JAMES MUIRHEAD

    A SON of the late John William Muirhead, writer, and of Mary, daughter of the late Islay Burns, Surveyor of Customs at Glasgow, Mr. Muirhead comes of a family resident in the city for many generations, his great-grandfather having been a magistrate of Glasgow about 1782. He himself was born in Glasgow in 1851, and was educated at Gilbertfield, Hamilton, Glasgow Academy, and Cannstadt, Germany. He received his legal training in the office of Messrs. Bannatynes, Kirkwood, & McJannet, and was admitted a member of the Faculty of Procurators in 1874. He began business in 1876 in partnership with the successor to his father's firm, and after several changes his firm is now Baird Smiths, Muirhead, and Guthrie Smith.
    For a number of years he was Clerk to the Burgh Commissioners of Hillhead, and he took a leading part in the Parliamentary contests with Glasgow over the question of annexation. In 1896 he was employed by the Convention of Royal Burghs to prepare a Consolidation Bill of the Statutes on Municipal Government in Scotland. After obstruction for several sessions this was carried through Parliament by Mr. Asher with the concurrence of the Scottish Office, and became the Town Councils (Scotland) Act of 1900. By this Act seventeen Acts, extending over a period of about eighty years, were wholly or partly repealed, and the whole subject was codified with important amendments of the law.

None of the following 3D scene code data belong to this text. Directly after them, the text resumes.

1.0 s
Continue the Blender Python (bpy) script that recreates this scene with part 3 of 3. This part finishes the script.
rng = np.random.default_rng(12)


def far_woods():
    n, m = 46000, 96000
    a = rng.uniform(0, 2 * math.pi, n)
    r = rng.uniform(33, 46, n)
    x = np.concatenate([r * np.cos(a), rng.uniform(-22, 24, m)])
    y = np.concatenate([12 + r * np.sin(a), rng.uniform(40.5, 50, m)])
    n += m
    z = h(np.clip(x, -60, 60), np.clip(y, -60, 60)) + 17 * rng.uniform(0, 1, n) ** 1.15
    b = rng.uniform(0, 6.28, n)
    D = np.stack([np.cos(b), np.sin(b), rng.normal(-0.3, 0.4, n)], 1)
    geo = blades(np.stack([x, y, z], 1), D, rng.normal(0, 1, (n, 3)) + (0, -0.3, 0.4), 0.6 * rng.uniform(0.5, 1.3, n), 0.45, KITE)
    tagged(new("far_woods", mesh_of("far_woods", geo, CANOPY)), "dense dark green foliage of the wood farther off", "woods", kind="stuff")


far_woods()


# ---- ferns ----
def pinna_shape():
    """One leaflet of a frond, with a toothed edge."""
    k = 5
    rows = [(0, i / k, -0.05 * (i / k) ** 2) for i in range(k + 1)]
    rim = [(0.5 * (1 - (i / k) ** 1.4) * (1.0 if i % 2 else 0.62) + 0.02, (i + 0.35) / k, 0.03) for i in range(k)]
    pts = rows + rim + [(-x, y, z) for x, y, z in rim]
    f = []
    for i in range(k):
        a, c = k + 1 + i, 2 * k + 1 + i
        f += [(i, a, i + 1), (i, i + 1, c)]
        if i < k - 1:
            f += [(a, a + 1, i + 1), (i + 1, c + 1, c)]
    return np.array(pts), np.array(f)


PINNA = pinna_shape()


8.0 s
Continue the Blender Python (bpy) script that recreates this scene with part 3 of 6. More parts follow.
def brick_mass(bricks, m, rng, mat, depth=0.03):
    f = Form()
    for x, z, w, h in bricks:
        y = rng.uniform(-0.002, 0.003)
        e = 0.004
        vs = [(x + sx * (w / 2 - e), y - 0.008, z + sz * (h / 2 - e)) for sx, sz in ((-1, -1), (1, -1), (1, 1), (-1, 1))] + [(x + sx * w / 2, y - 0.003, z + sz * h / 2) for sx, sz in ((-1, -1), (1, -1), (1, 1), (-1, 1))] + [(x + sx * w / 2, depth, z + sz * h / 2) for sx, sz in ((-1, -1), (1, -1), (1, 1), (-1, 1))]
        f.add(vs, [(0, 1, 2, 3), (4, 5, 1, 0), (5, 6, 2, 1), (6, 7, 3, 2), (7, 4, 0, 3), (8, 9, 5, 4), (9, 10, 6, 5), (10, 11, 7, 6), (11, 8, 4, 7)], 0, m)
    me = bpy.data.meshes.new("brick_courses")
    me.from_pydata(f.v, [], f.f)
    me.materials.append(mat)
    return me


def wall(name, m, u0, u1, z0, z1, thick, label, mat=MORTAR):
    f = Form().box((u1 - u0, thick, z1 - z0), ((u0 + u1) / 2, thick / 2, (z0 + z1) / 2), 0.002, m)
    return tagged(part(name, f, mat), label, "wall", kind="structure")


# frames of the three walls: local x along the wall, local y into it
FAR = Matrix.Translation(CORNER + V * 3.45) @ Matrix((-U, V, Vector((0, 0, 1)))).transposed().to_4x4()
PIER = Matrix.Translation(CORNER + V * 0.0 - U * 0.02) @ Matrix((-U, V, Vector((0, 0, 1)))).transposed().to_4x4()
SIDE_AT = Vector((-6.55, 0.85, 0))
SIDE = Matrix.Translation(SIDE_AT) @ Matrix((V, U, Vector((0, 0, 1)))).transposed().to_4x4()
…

    Following this, Mr. Muirhead was entrusted by the Convention with the duty of preparing and carrying through a Bill to amend and extend the provisions of the Burgh Police Act of 1892, under which the general police, road, and sanitary administration of burghs is mainly carried on. The Bill so prepared, after numerous adjustments with the Scottish Office and the officials of burghs, was introduced by Mr. Asher, and became law under the title of the Burgh Police (Scotland) Act of 1903. Mr. Muirhead also drafted the Town Councils (Scotland) Act of the same year to amend the Act of 1900, and supplied the first draft of the Bill which the Scottish Office carried through Parliament under the name of the Burgh Sewerage and Water Supply (Scotland) Act, 1901. He also prepared and assisted in carrying through the Paisley Police Act of 1901, on which to a large extent the 1903 Act was modelled; and he has for many years been largely consulted, by town councils and officials of burghs, on legal and administrative joints.
    Besides editions, with explanatory notes, of the Acts in the carrying through of which he was engaged, he is the author of a standard work on "The Law and Practice of Municipal and Police Government in Burghs in Scotland," 1893, now in a second edition, of a short treatise on "By-laws and Standing Orders," 1895, and of the "Law of Meetings," 1907. He has also contributed several papers to meetings of the Society of Burgh Officials.
    Mr. Muirhead married, in 1887. Robina, second daughter of the late John Spencer, merchant, Glasgow, and has two sons and two daughters. It may be mentioned that his brothers are Islay Burns Muirhead, M.D., London, John Henry Muirhead. M.A. (Oxon.), LL.D., Professor of Moral Philosophy in Birmingham University, a Snell Exhibitioner, well known as a writer on philosophical subjects, and the Rev. Lewis Andrew Muirhead, D.D., minister of St. Luke's United Free Church, Broughty Ferry, first Bruce Lecturer in the United Free Church College, Glasgow, and author of several theological works.